Thursday, April 25, 2013

Gimme Some Lip!

The Eggi-Juan Kenobi doesn't try, it just does
I have had the week off and with such nice weather I have put a lot of time in on the water. I have been out after pike, bowfin, trout, perch and suckers. Things are still a bit slow around here but that is going to be changing very quickly! More time on the water to come! At least the next 4 days... and then as much time as I can find after that!

So one of my rites of spring is to hit the annual sucker run. I love suckers. They get big, put up a great fight, are willing to take a fly and they are a native fish. I am all about the natives. I went to a local stream most known for its steelhead run (might I point out that steelhead are a non-native species in Vermont- all of eastern North America for that matter). 

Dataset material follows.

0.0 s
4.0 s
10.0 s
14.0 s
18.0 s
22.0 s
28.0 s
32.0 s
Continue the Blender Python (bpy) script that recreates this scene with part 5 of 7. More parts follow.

I walked the water before putting on my waders. The place was fairly trashed. It had been worked over a whole lot and there were a number of people drowning worms, as is the case in most places where anadramous fish are stocked around here. I knew that the game was afoot when I looked at the tail of a pool and saw a portly brown fish hugging the bottom. My next thought was "I'm gonna git you sucka!"
First sucker of the year!

After gearing up I headed down to the river. I have to say that I take great glee in using a fantastic trout rod, the Orvis Helios Ion 7'9" 5 weight, to chase suckers with. I love this rod and it fishes very well. It really warms my heart that there are some trout snobs out there who would look at me with shock and horror to see me using that rod to catch Mr. White. 

I found a pool where they were stacked up. It was rather humorous because they were stacked up underneath about 30 or so stocked juvenile steelhead. I went to my go to sucker fly- the Eggi-Juan Kenobi (thank you Dave Hise!). It works like a charm and within 5 minutes of getting the right weight so that the fly was right on the bottom, I was into my first fish- a respectable 20" buck sucker (should that be bucker?).

I ended up catching 3 before calling it quits. I could have stayed and fished more but the numbers of fish weren't there and I felt like heading home and enjoying the rest of the gorgeous day we were having. 

23 inches of Catastomus commersonii- a true pleasure this time of year! (and my first Master Class fish of 2013)
So this spring when you are out fishing and see a pod of suckers don't be afraid to give them a cast. They will put a nice bend in your rod and a smile on your face if you let them. Remember that they are native fish (and the trout that you are fishing for likely are not) and to treat them with respect. Don't behead them and toss them on the bank like so many of the rednecks on that little steelhead sucker stream do.

Obligatory dropped fish self timer pic...


  1. There's a tailrace in TN where people are starting to target the sucker spawn. Many people are confused seeing people spend so much time chasing suckers when there are 20+ inch browns all over.

  2. i agree, i was raised fishing the sucker and fallfish runs because they are easy to target and fun to catch. in doing this my father created a fish lover and a soon to be fisheries biologist. the thought of the sucker run is what gets me through the winter!